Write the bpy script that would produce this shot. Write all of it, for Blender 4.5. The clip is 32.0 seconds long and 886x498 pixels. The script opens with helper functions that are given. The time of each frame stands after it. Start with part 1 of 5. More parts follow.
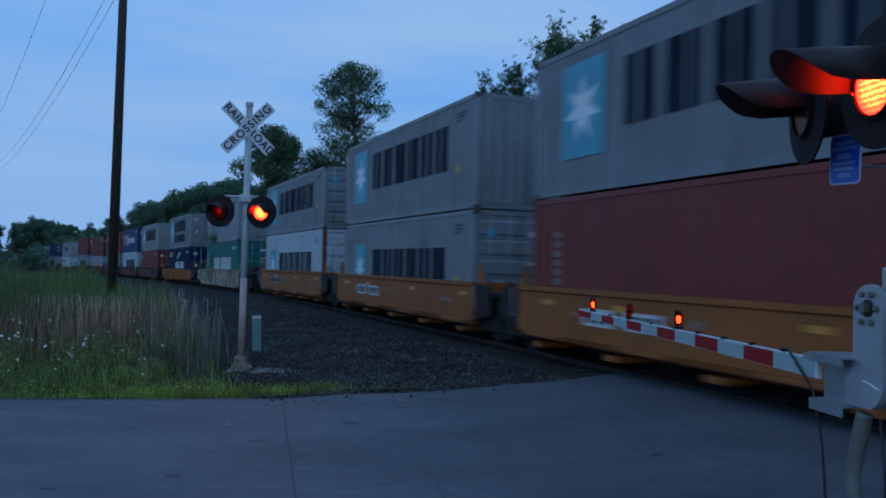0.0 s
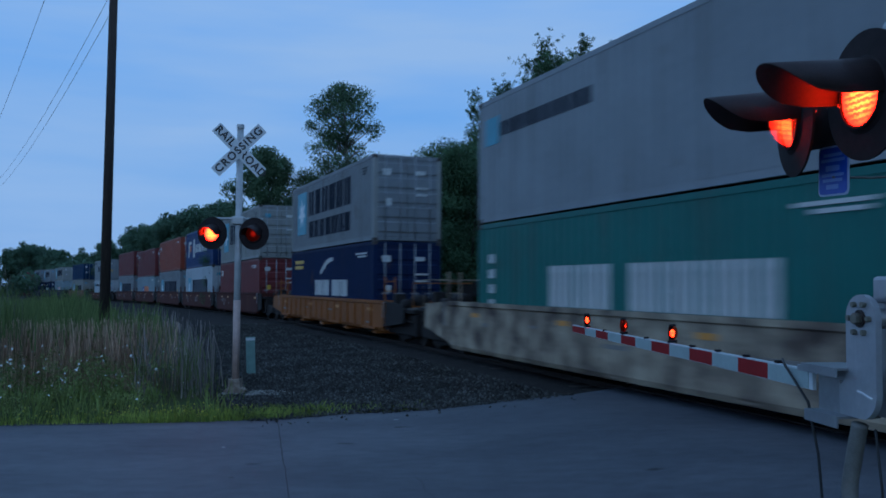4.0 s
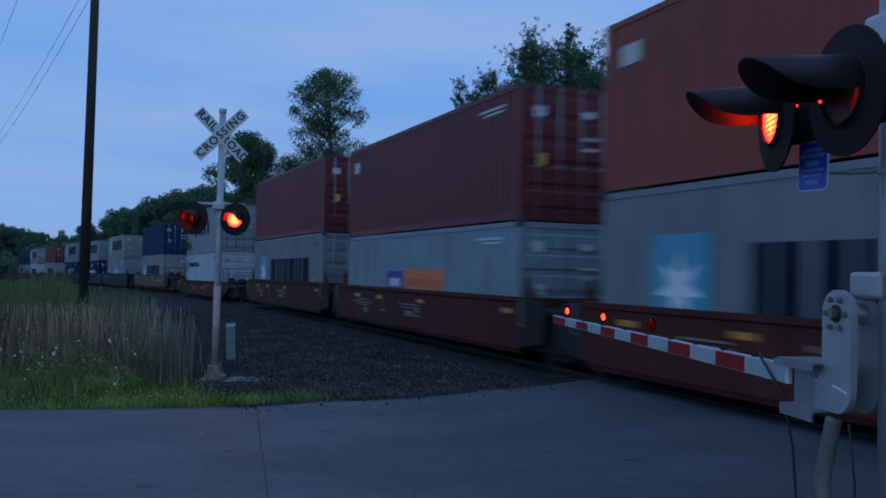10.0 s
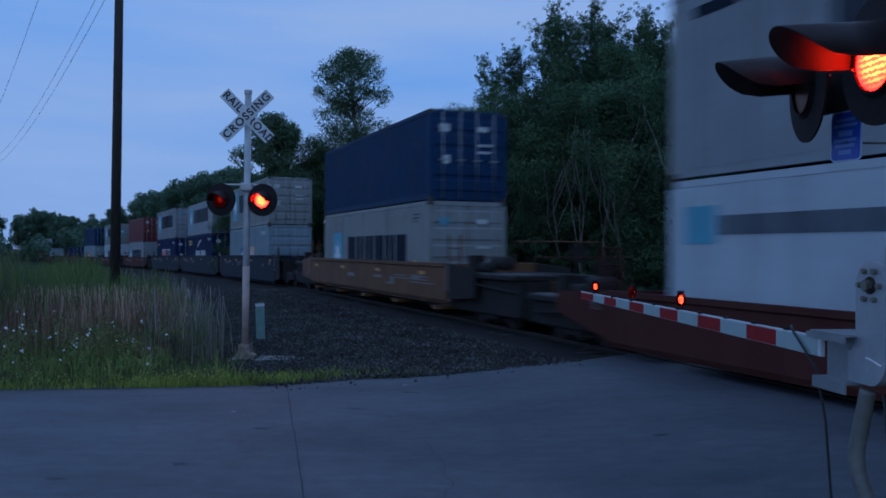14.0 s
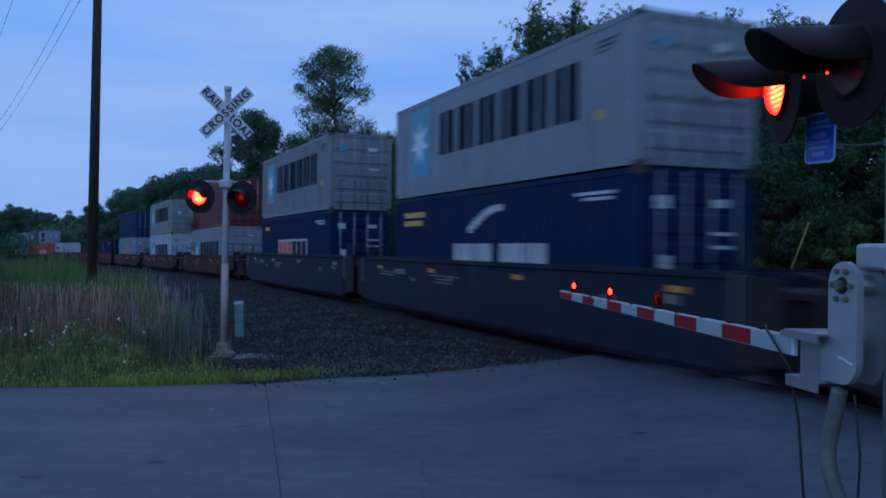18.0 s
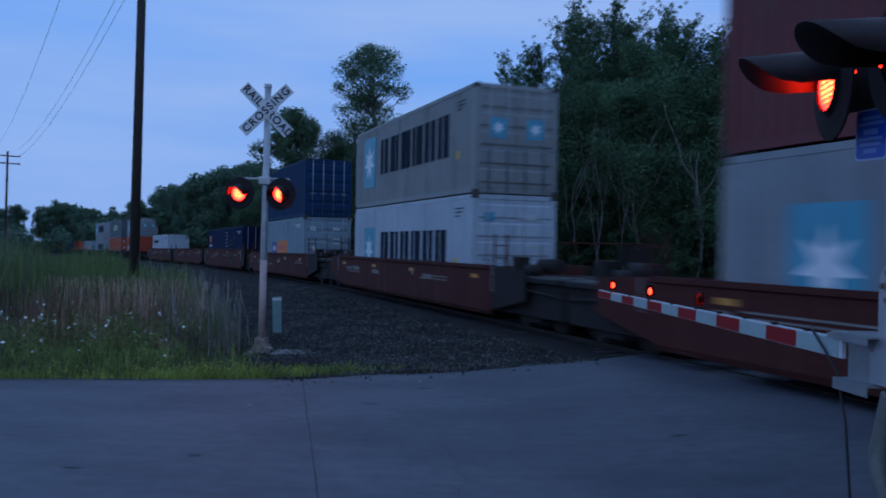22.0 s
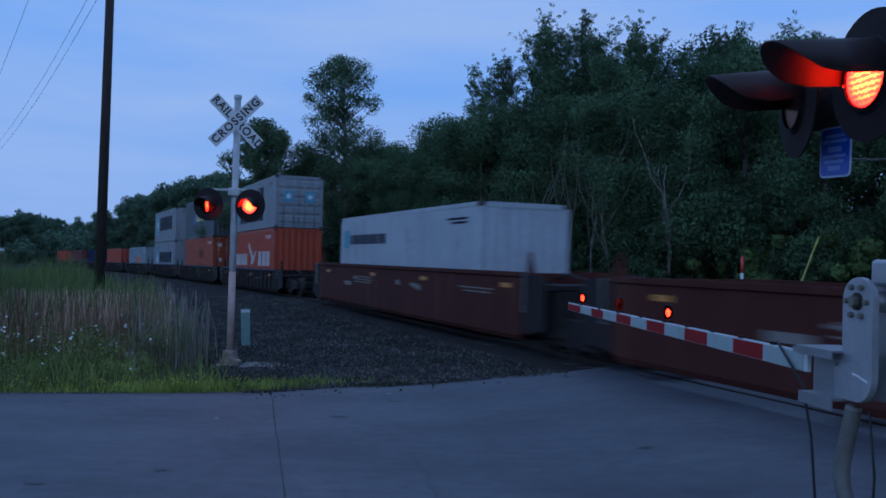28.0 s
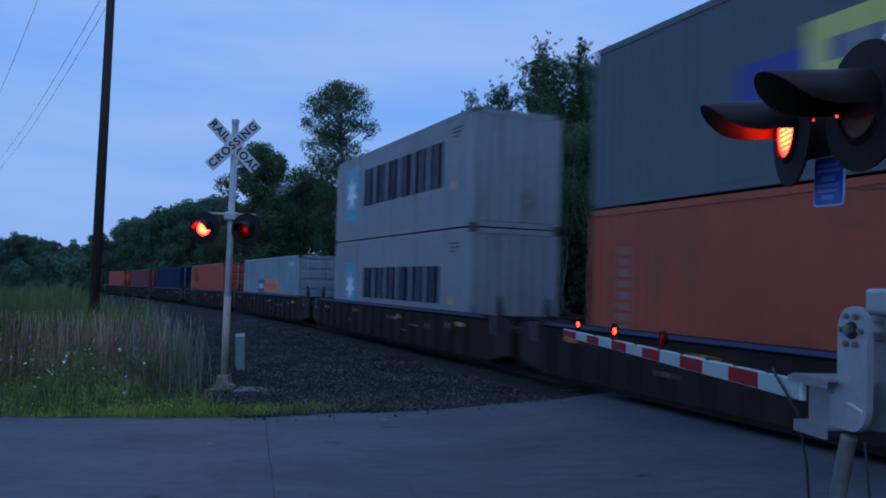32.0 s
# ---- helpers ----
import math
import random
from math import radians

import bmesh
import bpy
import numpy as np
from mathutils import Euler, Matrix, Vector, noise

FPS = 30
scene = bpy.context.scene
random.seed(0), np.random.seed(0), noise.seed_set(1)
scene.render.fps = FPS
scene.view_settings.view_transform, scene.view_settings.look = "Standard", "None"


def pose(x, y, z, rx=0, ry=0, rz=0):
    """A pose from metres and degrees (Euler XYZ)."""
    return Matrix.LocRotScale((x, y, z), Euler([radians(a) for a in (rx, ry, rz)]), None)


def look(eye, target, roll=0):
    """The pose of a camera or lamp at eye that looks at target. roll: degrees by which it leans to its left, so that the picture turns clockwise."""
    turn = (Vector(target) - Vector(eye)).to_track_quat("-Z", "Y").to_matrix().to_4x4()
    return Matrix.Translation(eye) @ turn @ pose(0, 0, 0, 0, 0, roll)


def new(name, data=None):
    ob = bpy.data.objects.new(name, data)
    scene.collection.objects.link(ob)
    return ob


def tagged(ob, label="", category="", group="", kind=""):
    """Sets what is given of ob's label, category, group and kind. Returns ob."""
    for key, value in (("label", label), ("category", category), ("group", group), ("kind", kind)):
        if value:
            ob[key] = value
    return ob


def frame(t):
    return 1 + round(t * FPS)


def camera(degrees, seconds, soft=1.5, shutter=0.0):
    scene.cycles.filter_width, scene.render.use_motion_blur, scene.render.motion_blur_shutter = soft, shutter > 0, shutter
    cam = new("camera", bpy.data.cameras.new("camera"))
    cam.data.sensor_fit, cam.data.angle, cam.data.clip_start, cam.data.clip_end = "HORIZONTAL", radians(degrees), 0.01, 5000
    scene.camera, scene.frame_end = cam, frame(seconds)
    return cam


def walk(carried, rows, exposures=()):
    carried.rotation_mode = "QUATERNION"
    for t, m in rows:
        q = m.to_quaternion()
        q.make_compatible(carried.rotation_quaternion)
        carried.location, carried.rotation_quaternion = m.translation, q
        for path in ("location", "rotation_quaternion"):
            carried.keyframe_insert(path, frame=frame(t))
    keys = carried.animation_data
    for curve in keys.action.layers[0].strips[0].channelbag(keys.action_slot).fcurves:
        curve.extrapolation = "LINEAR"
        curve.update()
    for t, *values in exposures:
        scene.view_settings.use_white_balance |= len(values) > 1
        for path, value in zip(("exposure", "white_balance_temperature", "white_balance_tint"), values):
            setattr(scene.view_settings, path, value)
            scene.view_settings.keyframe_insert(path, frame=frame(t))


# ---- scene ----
cam = camera(54.92, 32.0, soft=1.7, shutter=0.9)
PATH = [
    (0.0, pose(-0.007, -0.011, 2.055, 91.070, -1.306, 0.048)),
    (0.5, pose(-0.013, -0.005, 2.048, 91.035, -1.349, 0.602)),
    (1.0, pose(-0.012, 0.003, 2.060, 90.883, -1.354, 1.233)),
    (1.5, pose(-0.012, 0.005, 2.054, 90.687, -1.419, 1.349)),
    (2.0, pose(-0.007, -0.001, 2.053, 90.918, -1.267, 0.711)),
    (2.5, pose(-0.002, -0.015, 2.066, 91.416, -0.890, -0.251)),
    (3.0, pose(0.008, -0.027, 2.068, 92.234, -0.283, -1.183)),
    (3.5, pose(-0.003, -0.028, 2.057, 92.477, -0.198, -0.328)),
    (5.5, pose(-0.012, 0.008, 2.049, 91.430, -0.598, -0.963)),
    (6.0, pose(-0.000, -0.006, 2.047, 91.716, -0.447, -1.207)),
    (6.5, pose(0.003, -0.019, 2.050, 91.458, -0.377, -1.356)),
    (7.0, pose(-0.003, -0.017, 2.058, 91.311, -0.389, -1.465)),
    (7.5, pose(-0.007, 0.006, 2.049, 90.973, -0.715, -2.241)),
    (8.0, pose(-0.001, -0.006, 2.053, 90.618, -0.749, -2.345)),
    (8.5, pose(0.001, 0.012, 2.053, 90.505, -0.997, -1.697)),
    (9.0, pose(0.007, 0.001, 2.057, 90.496, -1.016, -1.638)),
    (9.5, pose(0.013, -0.001, 2.056, 90.925, -1.129, -1.712)),
    (10.0, pose(0.011, -0.002, 2.061, 91.533, -1.061, -1.553)),
    (10.5, pose(-0.001, 0.011, 2.053, 91.662, -1.145, -1.302)),
    (11.0, pose(0.002, -0.012, 2.062, 91.920, -1.474, -1.078)),
    (11.5, pose(-0.004, -0.011, 2.062, 92.353, -1.642, -0.897)),
    (12.0, pose(-0.007, -0.026, 2.063, 91.773, -1.434, -0.563)),
    (12.5, pose(-0.009, -0.018, 2.061, 91.145, -1.012, -0.264)),
    (13.0, pose(0.000, -0.013, 2.058, 90.680, -0.800, -0.000)),
    (13.5, pose(0.005, -0.013, 2.055, 90.323, -0.469, -0.011)),
    (14.0, pose(-0.001, -0.006, 2.051, 90.062, -0.324, 0.201)),
    (14.5, pose(0.007, 0.015, 2.049, 90.048, -0.229, 0.324)),
    (16.5, pose(0.003, -0.006, 2.032, 89.059, -0.713, -0.219)),
    (17.0, pose(0.002, 0.017, 2.045, 89.251, -0.870, -0.713)),
    (17.5, pose(-0.004, 0.014, 2.041, 89.387, -0.874, -0.964)),
    (18.0, pose(0.011, -0.019, 2.048, 89.993, -0.648, -1.106)),
    (18.5, pose(0.007, -0.004, 2.044, 90.589, -0.814, -1.845)),
    (19.0, pose(0.009, -0.009, 2.052, 90.146, -0.759, -3.398)),
    (19.5, pose(0.003, 0.002, 2.047, 90.775, -0.374, -1.669)),
    (20.0, pose(-0.004, 0.013, 2.047, 89.847, 0.353, -1.688)),
    (20.5, pose(0.002, 0.002, 2.043, 89.740, 0.441, -1.335)),
    (20.9, pose(0.006, 0.001, 2.042, 89.569, -0.353, -0.662)),
    (21.0, pose(0.006, 0.001, 2.042, 89.459, -0.353, -0.265)),
    (21.1, pose(0.006, 0.001, 2.042, 89.269, -0.353, 0.455)),
    (21.5, pose(-0.009, -0.007, 2.043, 89.541, -1.237, 2.053)),
    (22.0, pose(0.003, 0.024, 2.035, 89.870, -1.159, 1.373)),
    (22.5, pose(-0.004, 0.014, 2.035, 90.379, -1.557, -0.009)),
    (23.0, pose(0.006, 0.011, 2.039, 90.957, -1.790, 0.001)),
    (23.5, pose(0.008, 0.002, 2.047, 91.181, -1.397, -1.937)),
    (23.9, pose(0.010, 0.017, 2.026, 91.181, -1.639, -0.655)),
    (24.0, pose(0.010, 0.017, 2.026, 91.031, -1.639, -0.222)),
    (24.1, pose(0.010, 0.017, 2.026, 90.991, -1.639, 0.248)),
    (24.5, pose(0.001, 0.007, 2.031, 90.905, -1.957, -1.003)),
    (24.9, pose(0.014, 0.013, 2.039, 91.867, -1.988, -1.631)),
    (25.0, pose(0.014, 0.013, 2.039, 91.867, -1.988, -2.351)),
    (25.1, pose(0.014, 0.013, 2.039, 91.827, -1.988, -1.771)),
    (25.5, pose(0.005, 0.003, 2.040, 91.914, -1.832, -1.685)),
    (26.0, pose(-0.011, -0.000, 2.037, 91.927, -2.109, -1.129)),
    (26.5, pose(-0.002, 0.008, 2.038, 91.420, -1.846, -0.242)),
    (28.5, pose(-0.007, 0.020, 2.054, 90.290, -1.149, -0.717)),
    (29.0, pose(-0.008, 0.017, 2.056, 89.647, -0.803, -0.482)),
    (29.5, pose(-0.002, 0.005, 2.056, 89.407, -0.205, -0.451)),
    (30.0, pose(0.004, 0.001, 2.050, 90.771, -0.457, 0.058)),
    (30.5, pose(0.008, 0.000, 2.053, 91.446, -0.843, -0.082)),
    (30.9, pose(-0.003, 0.006, 2.055, 90.817, -0.238, -0.194)),
    (31.0, pose(-0.003, 0.006, 2.055, 90.557, -0.238, -0.429)),
    (31.1, pose(-0.003, 0.006, 2.055, 90.597, -0.238, -0.399)),
    (31.5, pose(-0.002, 0.013, 2.058, 91.588, -0.576, -0.334)),
    (32.0, pose(-0.001, 0.016, 2.058, 92.354, -1.658, -0.918)),
]
walk(cam, PATH, [(0.0, -0.05, 5700, 0), (3.0, -0.08, 5650, 0), (6.0, -0.12, 5650, 3), (9.0, -0.20, 5680, 8), (12.0, -0.16, 5650, 9), (14.0, -0.22, 5600, 11), (17.0, -0.02, 5600, 14), (20.0, -0.08, 5600, 13.5), (26.0, -0.08, 5550, 13), (29.0, -0.04, 5700, 12), (32.0, -0.02, 5600, 13)])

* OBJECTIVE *
Print exactly the run of lines that starts at the line with "scene.collection.objects.link(ob)" and ends at the line with "scene.view_settings.keyframe_insert(path, frame=frame(t))". Leave out every other line.

* RESULT OF THE TASK *
    scene.collection.objects.link(ob)
    return ob


def tagged(ob, label="", category="", group="", kind=""):
    """Sets what is given of ob's label, category, group and kind. Returns ob."""
    for key, value in (("label", label), ("category", category), ("group", group), ("kind", kind)):
        if value:
            ob[key] = value
    return ob


def frame(t):
    return 1 + round(t * FPS)


def camera(degrees, seconds, soft=1.5, shutter=0.0):
    scene.cycles.filter_width, scene.render.use_motion_blur, scene.render.motion_blur_shutter = soft, shutter > 0, shutter
    cam = new("camera", bpy.data.cameras.new("camera"))
    cam.data.sensor_fit, cam.data.angle, cam.data.clip_start, cam.data.clip_end = "HORIZONTAL", radians(degrees), 0.01, 5000
    scene.camera, scene.frame_end = cam, frame(seconds)
    return cam


def walk(carried, rows, exposures=()):
    carried.rotation_mode = "QUATERNION"
    for t, m in rows:
        q = m.to_quaternion()
        q.make_compatible(carried.rotation_quaternion)
        carried.location, carried.rotation_quaternion = m.translation, q
        for path in ("location", "rotation_quaternion"):
            carried.keyframe_insert(path, frame=frame(t))
    keys = carried.animation_data
    for curve in keys.action.layers[0].strips[0].channelbag(keys.action_slot).fcurves:
        curve.extrapolation = "LINEAR"
        curve.update()
    for t, *values in exposures:
        scene.view_settings.use_white_balance |= len(values) > 1
        for path, value in zip(("exposure", "white_balance_temperature", "white_balance_tint"), values):
            setattr(scene.view_settings, path, value)
            scene.view_settings.keyframe_insert(path, frame=frame(t))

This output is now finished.